Member of the Newfoundland House of Assembly for St. John's City West
- In office October 29, 1928 – June 11, 1932 Serving with Joseph Fitzgibbon
- Preceded by: John Crosbie William Browne William Linegar (as MHAs for St. John's West)
- Succeeded by: Frederick C. Alderdice Patrick F. Halley (as MHAs for St. John's West)
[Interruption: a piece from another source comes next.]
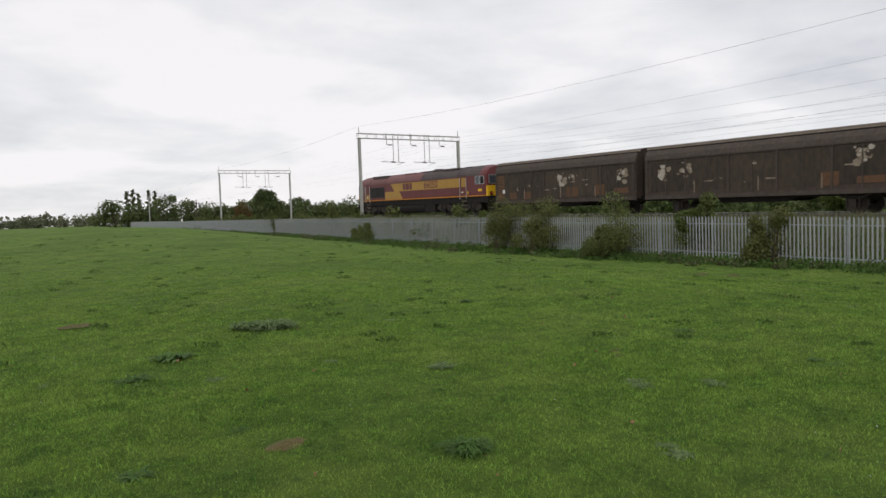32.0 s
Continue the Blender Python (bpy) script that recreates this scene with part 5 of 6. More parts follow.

Member of the Legislative Council of Newfoundland
- In office 1920–1923
- Nominated by: Charles Harris
- Appointed by: George V

Personal details
- Born: July 11, 1875 Prince Edward Island
- Died: May 16, 1940 (aged 64) St. John's, Newfoundland
- Party: Liberal Reform (1919–1923) Liberal (1928–1932)
- Occupation: Physician

= Alexander Campbell (Newfoundland politician) =

Newfoundland politician (1875–1940)

Alexander Campbell (July 11, 1875 – May 16, 1940) was a physician, fox rancher and political figure in Newfoundland. He represented St. John's in the Newfoundland House of Assembly from 1928 to 1932.

== Early life ==

Campbell was born on Prince Edward Island. He was educated at Prince of Wales College, McGill University, the Royal College of Physicians of Edinburgh and the University of Vienna. Campbell came to Newfoundland in 1902 and set up practice in Bonne Bay. He moved to St. John's two years later.

== Politics ==

He ran unsuccessfully as a Liberal Reform candidate for a seat in the Newfoundland assembly in 1919. Campbell was named to the Executive Council as Minister of Agriculture and Mines and became a member of the Legislative Council of Newfoundland in 1920. He was accused of misspending government funds, and when Richard Squires refused to remove Campbell from cabinet in 1923, Squires was forced to resign as Prime Minister. A later investigation conducted by Thomas Hollis Walker found that there was some truth to these accusations.

Despite this, Campbell was elected to the Newfoundland assembly in 1928 and was named a minister without portfolio in the Executive Council. Campbell died in St. John's on May 16, 1940.